Cependant l’heureux menteur faisait sa fortune. Il avait soin, par respect pour sa propre fraude, de retraduire en keltique ses prétendues traductions anglaises ; les connaisseurs assurent que ces originaux controuvés abondent en tournures modernes et en vocables empruntés au latin et au français que l’idiome des anciennes ballades ne connaît pas[1]. Pendant qu’on discutait, Macpherson lui-même était nommé secrétaire du gouverneur de la Floride, et plus tard agent du nabab d’Arcot ; il faisait ses affaires et siégeait au parlement. Fin, hardi, entreprenant, aventurier tour à tour habile et audacieux, il ne manquait ni de souplesse ni d’à-propos. Ses autres ouvrages, une traduction d’Homère dans le goût de la Bible, et une histoire d’Angleterre dans le goût d’Ossian, ne réussirent pas du tout : il n’était fait que pour le pastiche ; mais on écrirait un livre, et un livre plein d’intérêt, sur l’influence qu’il a exercée en Europe pour avoir si hardiment fondu des. couleurs hébraïques dans des couleurs Scandinaves, et donné au tout des noms irlandais.
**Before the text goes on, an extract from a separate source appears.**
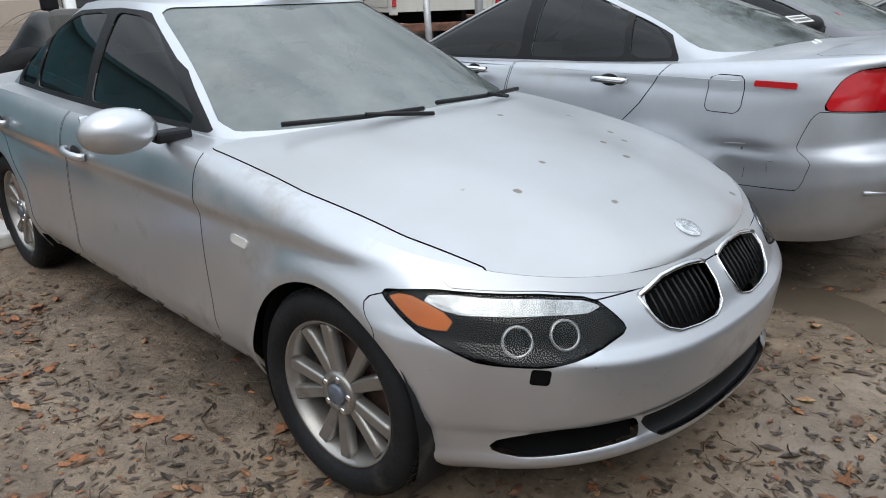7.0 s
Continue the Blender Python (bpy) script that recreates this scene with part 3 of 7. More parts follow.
    def top(self, name, poly, mat, gap=0.005, push=0.0, label="", keep=True):
        (self.CV, self.CF), piece = split(self.CV, self.CF, [0, 1], poly, 0, None, gap)
        if push:
            piece = moved(piece, push)
        if keep and len(piece[0]):
            return part(name, piece, mat, self.ob, label), piece
        return None, piece

    def pane(self, name, poly, mat, mode, side=0, inset=0.006, label="", gap=0.0, parent=None):
        """A pane cut out of the greenhouse. mode x: side; f: windscreen; r: rear glass."""
        coord = [0, 2] if mode == "x" else [1, 2]
        facing = {"x": (0, side or 1, 0), "f": (1, 0, 0.2), "r": (-1, 0, 0.2)}[mode]
        (self.GV, self.GF), piece = split(self.GV, self.GF, coord, poly, side, facing, gap, 0.5 if mode == "x" else 0.3)
        if len(piece[0]):
            ob = part(name, moved(piece, -inset), mat, parent or self.ob, label)
            ob.visible_shadow = False
            return ob

    def finish(self, roof_mat=None, house_mat=None):
        part("body", joined((self.V, self.F), (self.CV, self.CF)), self.paint, self.ob)
        if "house" in self.c:
            part("roof_frame", (self.GV, self.GF), house_mat or self.paint, self.ob)
            part("roof", (self.RV, self.RF), roof_mat or self.paint, self.ob)
            part("headlining", moved((self.RV, self.RF), -0.03), "seat", self.ob)


def inside_of(car, x_dash, seat_x, z_seat, w, wheel_side, back=True):
    """Dashboard, steering wheel and seats."""
    bm = prism([(x_dash - 0.30, z_seat + 0.22), (x_dash - 0.25, z_seat + 0.38), (x_dash + 0.16, z_seat + 0.36), (x_dash + 0.20, z_seat + 0.2)], -w, w, "y", 0.03)
    part("dashboard", bm, "black", car)
    bm = lathe([(0.165 + 0.016 * math.cos(a * math.pi / 4), 0.016 * math.sin(a * math.pi / 4)) for a in range(9)], 30,
               pose(x_dash - 0.42, wheel_side * 0.36, z_seat + 0.36, 0, 0, 90) @ pose(0, 0, 0, -25, 0, 0))
    box(bm, -0.15, 0.15, -0.015, 0.015, -0.03, 0.03, 0.008, pose(x_dash - 0.42, wheel_side * 0.36, z_seat + 0.36, 0, 0, 90) @ pose(0, 0, 0, -25, 0, 0))
    part("steering_wheel", bm, "black", car)
    for sx in (seat_x, seat_x - 0.85)[: 2 if back else 1]:
        for sy in (-0.36, 0.36):
            bm = boxes((sx - 0.25, sx + 0.25, sy - 0.25, sy + 0.25, z_seat - 0.1, z_seat + 0.05), bevel=0.05)
            box(bm, -0.07, 0.07, -0.24, 0.24, 0.0, 0.60, 0.06, pose(sx - 0.25, sy, z_seat, 0, -14, 0))
            box(bm, -0.05, 0.05, -0.13, 0.13, 0.63, 0.80, 0.04, pose(sx - 0.25, sy, z_seat, 0, -12, 0))
            part("seat", bm, "seat", car)


def mirror(car, x, y, z, mat, side):
    """Door mirror: shell, glass and foot."""
    bm = bmesh.new()
    bmesh.ops.create_uvsphere(bm, u_segments=20, v_segments=12, radius=1)
    for v in bm.verts:
        v.co = Vector((v.co.x * (0.085 if v.co.x > 0 else 0.03), v.co.y * 0.125, v.co.z * 0.075))
        v.co.x += 0.03 * side * v.co.y * -2
    for f in bm.faces:
        f.smooth = True
    ob = part("mirror", bm, mat, car)
    ob.location = (x, y + side * 0.13, z)
    part("mirror_glass", boxes((-0.034, -0.028, -0.1, 0.1, -0.055, 0.055), bevel=0.002), "chrome", ob)
    part("mirror_foot", boxes((-0.03, 0.03, -side * 0.17 - 0.06, -side * 0.17 + 0.07, -0.06, -0.02), bevel=0.012), "black", ob)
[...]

A une époque où le monde ennuyé attendait et désirait ce Florian biblique, homérique et dantesque, l’engouement fut subit, général, immense, et augmenta en proportion du degré de falsification subi par les débris des vieilles ballades. Les Anglais estimaient la poésie d’Ossian ; — les Français y pensaient beaucoup ; — les Allemands la rêvaient ; -— les Italiens en raffolaient.

Cesarotti osa écrire : « Ossian est plus grand qu’Homère. » C’était aussi l’opinion de Napoléon Bonaparte, grande imagination séduite par un grand mensonge ; Napoléon était à la fois du moyen-âge, insulaire, isolé et biblique. Arnault raconte qu’en revenant d’Egypte, Napoléon s’enferma avec lui dans l’entrepont et se fit lire Homère, qui l’ennuya bientôt, tant il le trouva long, bavard et fatigant ; puis il prit

  1. Voir Malcolm Laing, éd. d’Ossian.